--- START ---

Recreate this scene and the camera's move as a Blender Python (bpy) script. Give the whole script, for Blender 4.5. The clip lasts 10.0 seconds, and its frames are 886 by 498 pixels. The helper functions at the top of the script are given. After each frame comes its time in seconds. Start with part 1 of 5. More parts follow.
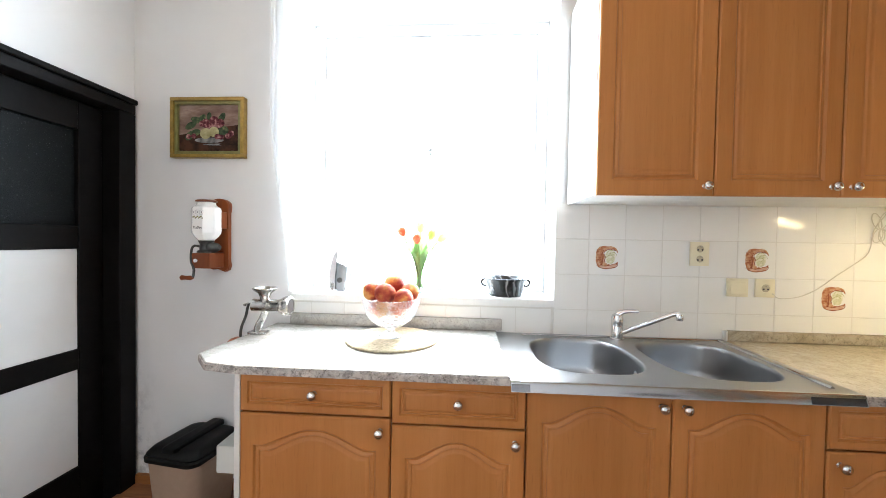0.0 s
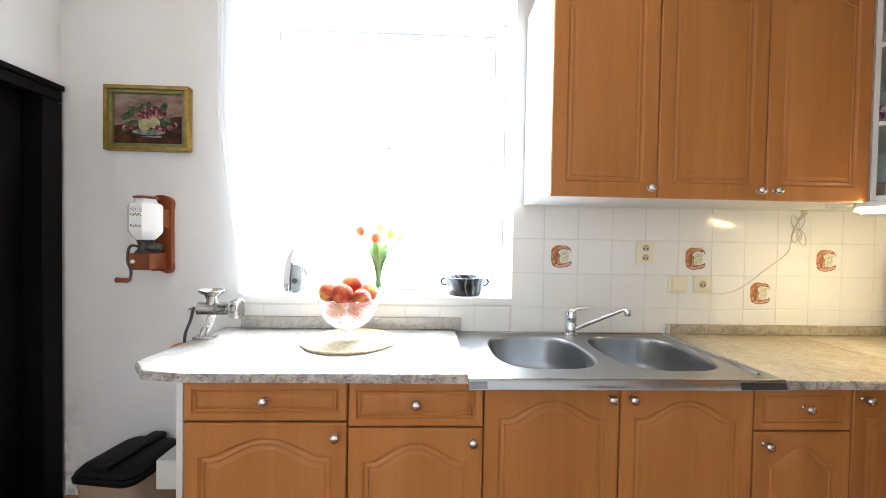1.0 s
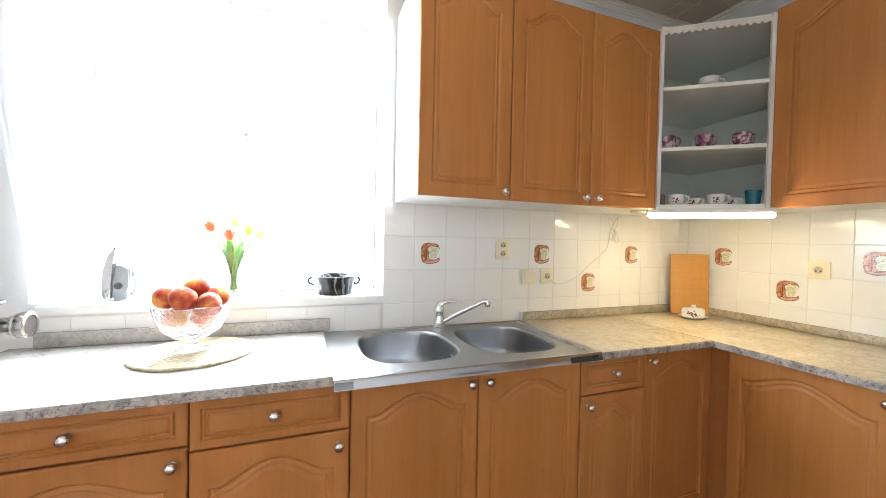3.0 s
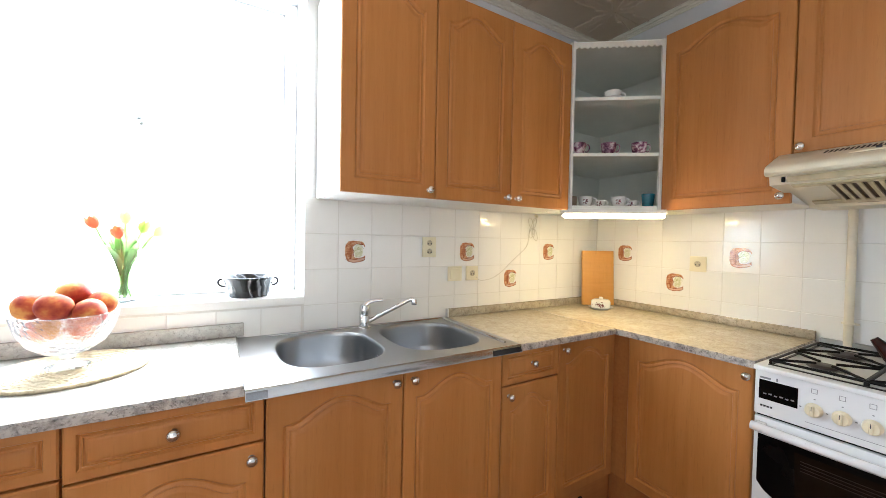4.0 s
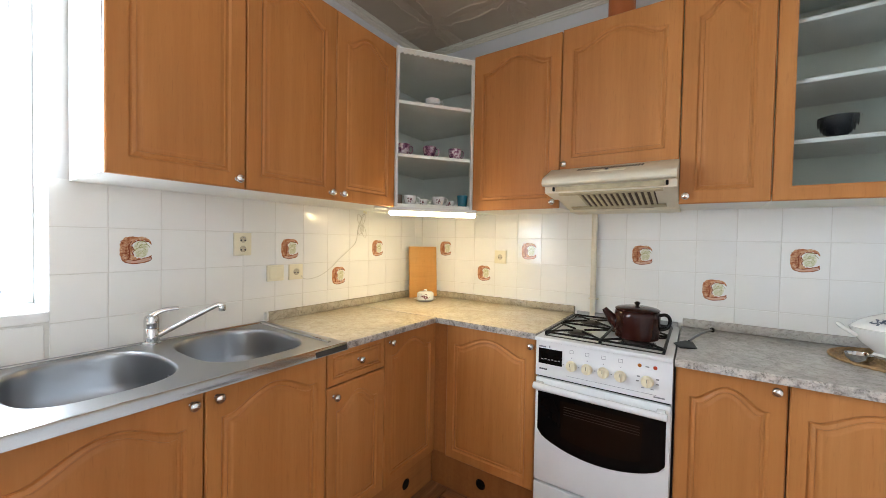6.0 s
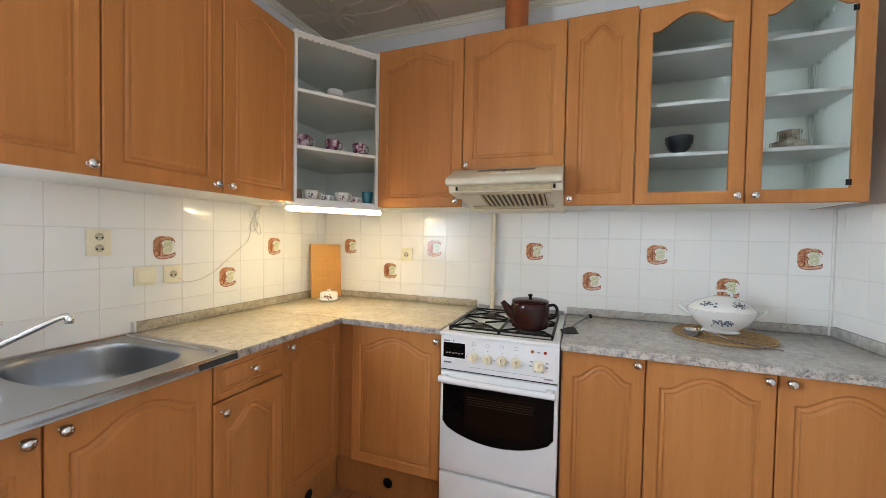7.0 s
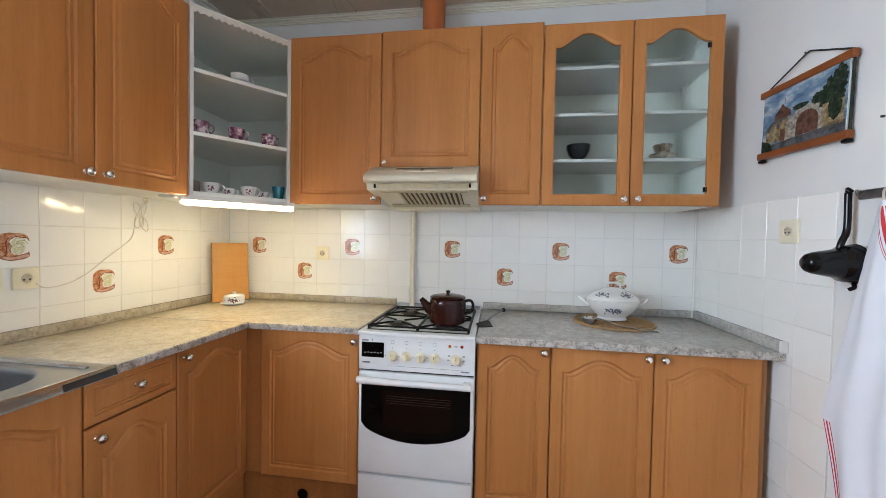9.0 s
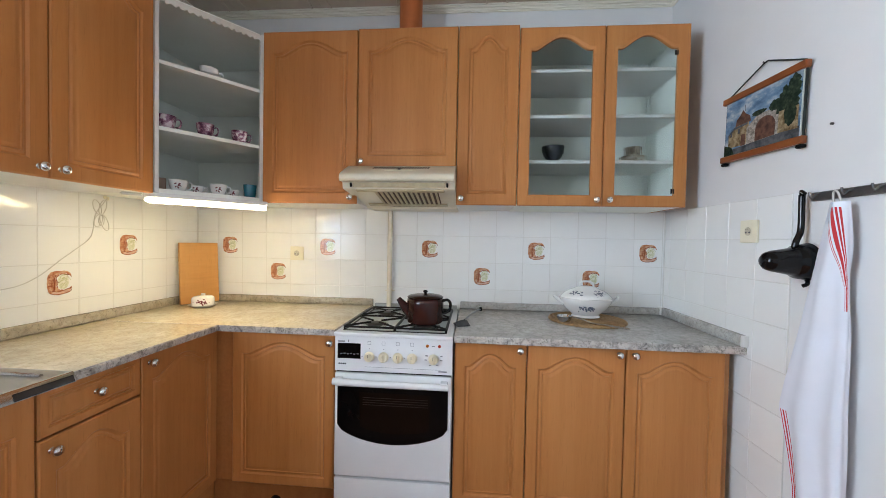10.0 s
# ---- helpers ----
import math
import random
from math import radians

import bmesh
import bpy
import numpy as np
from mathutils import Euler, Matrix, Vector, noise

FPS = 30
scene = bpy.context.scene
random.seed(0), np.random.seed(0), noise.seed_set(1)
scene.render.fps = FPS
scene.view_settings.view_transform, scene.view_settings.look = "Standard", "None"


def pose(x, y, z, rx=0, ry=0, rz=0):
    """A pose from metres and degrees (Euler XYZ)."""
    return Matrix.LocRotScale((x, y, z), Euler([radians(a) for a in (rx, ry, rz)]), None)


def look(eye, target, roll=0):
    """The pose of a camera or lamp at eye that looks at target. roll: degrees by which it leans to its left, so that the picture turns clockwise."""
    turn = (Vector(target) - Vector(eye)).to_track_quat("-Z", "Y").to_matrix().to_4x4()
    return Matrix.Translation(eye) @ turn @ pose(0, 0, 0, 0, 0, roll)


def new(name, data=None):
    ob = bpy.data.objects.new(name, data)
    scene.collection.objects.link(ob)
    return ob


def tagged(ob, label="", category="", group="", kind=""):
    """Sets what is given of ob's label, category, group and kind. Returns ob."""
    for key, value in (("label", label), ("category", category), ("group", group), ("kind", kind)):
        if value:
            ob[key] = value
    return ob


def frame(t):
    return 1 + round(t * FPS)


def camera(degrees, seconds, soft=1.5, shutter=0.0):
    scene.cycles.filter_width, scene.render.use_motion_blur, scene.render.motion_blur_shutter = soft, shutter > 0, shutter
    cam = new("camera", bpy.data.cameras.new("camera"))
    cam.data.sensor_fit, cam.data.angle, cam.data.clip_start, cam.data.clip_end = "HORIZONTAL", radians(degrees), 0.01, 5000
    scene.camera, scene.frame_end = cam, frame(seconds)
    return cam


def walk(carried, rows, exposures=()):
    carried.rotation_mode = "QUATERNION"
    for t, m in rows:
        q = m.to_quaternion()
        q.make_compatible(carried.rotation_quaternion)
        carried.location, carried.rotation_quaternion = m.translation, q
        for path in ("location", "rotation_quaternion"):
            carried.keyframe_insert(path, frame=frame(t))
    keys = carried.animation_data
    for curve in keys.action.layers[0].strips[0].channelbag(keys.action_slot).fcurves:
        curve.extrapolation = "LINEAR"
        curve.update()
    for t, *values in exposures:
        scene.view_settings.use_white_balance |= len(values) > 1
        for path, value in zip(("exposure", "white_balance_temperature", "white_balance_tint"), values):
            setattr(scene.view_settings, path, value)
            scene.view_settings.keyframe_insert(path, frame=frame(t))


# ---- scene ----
# Kitchen corner. x runs along the window wall, y into it, z up; the corner of the two tiled walls is x = 0, y = 0.
cam = camera(100.0, 10.0, soft=0.75)
PATH = [
    (0, (-2.269, -1.628, 1.295), (-2.4, 0.367, 1.250), 1.0),
    (0.5, (-2.265, -1.625, 1.292), (-2.308, 0.375, 1.250), 1.1),
    (1, (-2.256, -1.624, 1.291), (-2.185, 0.374, 1.252), 1.0),
    (1.5, (-2.245, -1.625, 1.292), (-2.046, 0.364, 1.251), 1.0),
    (2, (-2.233, -1.627, 1.292), (-1.87, 0.34, 1.251), 1.0),
    (2.5, (-2.226, -1.628, 1.292), (-1.7, 0.301, 1.251), 1.1),
    (4, (-2.193, -1.634, 1.293), (-1.167, 0.082, 1.247), 1.1),
    (4.5, (-2.185, -1.639, 1.293), (-0.998, -0.027, 1.246), 1.1),
    (5, (-2.173, -1.647, 1.293), (-0.81, -0.188, 1.245), 1.1),
    (5.5, (-2.161, -1.652, 1.292), (-0.659, -0.332, 1.245), 1.1),
    (6, (-2.153, -1.658, 1.292), (-0.503, -0.53, 1.245), 1.1),
    (7.5, (-2.146, -1.664, 1.293), (-0.214, -1.143, 1.24), 1.1),
    (8, (-2.146, -1.669, 1.292), (-0.194, -1.244, 1.239), 1.1),
    (8.5, (-2.144, -1.675, 1.290), (-0.176, -1.321, 1.238), 1.1),
    (9, (-2.144, -1.676, 1.287), (-0.164, -1.394, 1.239), 1.1),
    (9.5, (-2.144, -1.677, 1.284), (-0.156, -1.458, 1.24), 1.1),
    (10, (-2.143, -1.675, 1.284), (-0.15, -1.515, 1.24), 1.1),
]
EXPOSURE = [(0, 1.49, 6450, 10), (2.5, 1.50, 6450, 10), (6, 1.45, 6480, 10), (8, 1.38, 6300, 10), (10, 1.35, 6060, 10)]
walk(cam, [(t, look(eye, target, roll)) for t, eye, target, roll in PATH], EXPOSURE)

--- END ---

[Exercise brief] Copy all the lines of data exactly as they appear, dropping any images.

[Expected output]
Recreate this scene and the camera's move as a Blender Python (bpy) script. Give the whole script, for Blender 4.5. The clip lasts 10.0 seconds, and its frames are 886 by 498 pixels. The helper functions at the top of the script are given. After each frame comes its time in seconds. Start with part 1 of 5. More parts follow.
0.0 s
1.0 s
3.0 s
4.0 s
6.0 s
7.0 s
9.0 s
10.0 s
# ---- helpers ----
import math
import random
from math import radians

import bmesh
import bpy
import numpy as np
from mathutils import Euler, Matrix, Vector, noise

FPS = 30
scene = bpy.context.scene
random.seed(0), np.random.seed(0), noise.seed_set(1)
scene.render.fps = FPS
scene.view_settings.view_transform, scene.view_settings.look = "Standard", "None"


def pose(x, y, z, rx=0, ry=0, rz=0):
    """A pose from metres and degrees (Euler XYZ)."""
    return Matrix.LocRotScale((x, y, z), Euler([radians(a) for a in (rx, ry, rz)]), None)


def look(eye, target, roll=0):
    """The pose of a camera or lamp at eye that looks at target. roll: degrees by which it leans to its left, so that the picture turns clockwise."""
    turn = (Vector(target) - Vector(eye)).to_track_quat("-Z", "Y").to_matrix().to_4x4()
    return Matrix.Translation(eye) @ turn @ pose(0, 0, 0, 0, 0, roll)


def new(name, data=None):
    ob = bpy.data.objects.new(name, data)
    scene.collection.objects.link(ob)
    return ob


def tagged(ob, label="", category="", group="", kind=""):
    """Sets what is given of ob's label, category, group and kind. Returns ob."""
    for key, value in (("label", label), ("category", category), ("group", group), ("kind", kind)):
        if value:
            ob[key] = value
    return ob


def frame(t):
    return 1 + round(t * FPS)


def camera(degrees, seconds, soft=1.5, shutter=0.0):
    scene.cycles.filter_width, scene.render.use_motion_blur, scene.render.motion_blur_shutter = soft, shutter > 0, shutter
    cam = new("camera", bpy.data.cameras.new("camera"))
    cam.data.sensor_fit, cam.data.angle, cam.data.clip_start, cam.data.clip_end = "HORIZONTAL", radians(degrees), 0.01, 5000
    scene.camera, scene.frame_end = cam, frame(seconds)
    return cam


def walk(carried, rows, exposures=()):
    carried.rotation_mode = "QUATERNION"
    for t, m in rows:
        q = m.to_quaternion()
        q.make_compatible(carried.rotation_quaternion)
        carried.location, carried.rotation_quaternion = m.translation, q
        for path in ("location", "rotation_quaternion"):
            carried.keyframe_insert(path, frame=frame(t))
    keys = carried.animation_data
    for curve in keys.action.layers[0].strips[0].channelbag(keys.action_slot).fcurves:
        curve.extrapolation = "LINEAR"
        curve.update()
    for t, *values in exposures:
        scene.view_settings.use_white_balance |= len(values) > 1
        for path, value in zip(("exposure", "white_balance_temperature", "white_balance_tint"), values):
            setattr(scene.view_settings, path, value)
            scene.view_settings.keyframe_insert(path, frame=frame(t))


# ---- scene ----
# Kitchen corner. x runs along the window wall, y into it, z up; the corner of the two tiled walls is x = 0, y = 0.
cam = camera(100.0, 10.0, soft=0.75)
PATH = [
    (0, (-2.269, -1.628, 1.295), (-2.4, 0.367, 1.250), 1.0),
    (0.5, (-2.265, -1.625, 1.292), (-2.308, 0.375, 1.250), 1.1),
    (1, (-2.256, -1.624, 1.291), (-2.185, 0.374, 1.252), 1.0),
    (1.5, (-2.245, -1.625, 1.292), (-2.046, 0.364, 1.251), 1.0),
    (2, (-2.233, -1.627, 1.292), (-1.87, 0.34, 1.251), 1.0),
    (2.5, (-2.226, -1.628, 1.292), (-1.7, 0.301, 1.251), 1.1),
    (4, (-2.193, -1.634, 1.293), (-1.167, 0.082, 1.247), 1.1),
    (4.5, (-2.185, -1.639, 1.293), (-0.998, -0.027, 1.246), 1.1),
    (5, (-2.173, -1.647, 1.293), (-0.81, -0.188, 1.245), 1.1),
    (5.5, (-2.161, -1.652, 1.292), (-0.659, -0.332, 1.245), 1.1),
    (6, (-2.153, -1.658, 1.292), (-0.503, -0.53, 1.245), 1.1),
    (7.5, (-2.146, -1.664, 1.293), (-0.214, -1.143, 1.24), 1.1),
    (8, (-2.146, -1.669, 1.292), (-0.194, -1.244, 1.239), 1.1),
    (8.5, (-2.144, -1.675, 1.290), (-0.176, -1.321, 1.238), 1.1),
    (9, (-2.144, -1.676, 1.287), (-0.164, -1.394, 1.239), 1.1),
    (9.5, (-2.144, -1.677, 1.284), (-0.156, -1.458, 1.24), 1.1),
    (10, (-2.143, -1.675, 1.284), (-0.15, -1.515, 1.24), 1.1),
]
EXPOSURE = [(0, 1.49, 6450, 10), (2.5, 1.50, 6450, 10), (6, 1.45, 6480, 10), (8, 1.38, 6300, 10), (10, 1.35, 6060, 10)]
walk(cam, [(t, look(eye, target, roll)) for t, eye, target, roll in PATH], EXPOSURE)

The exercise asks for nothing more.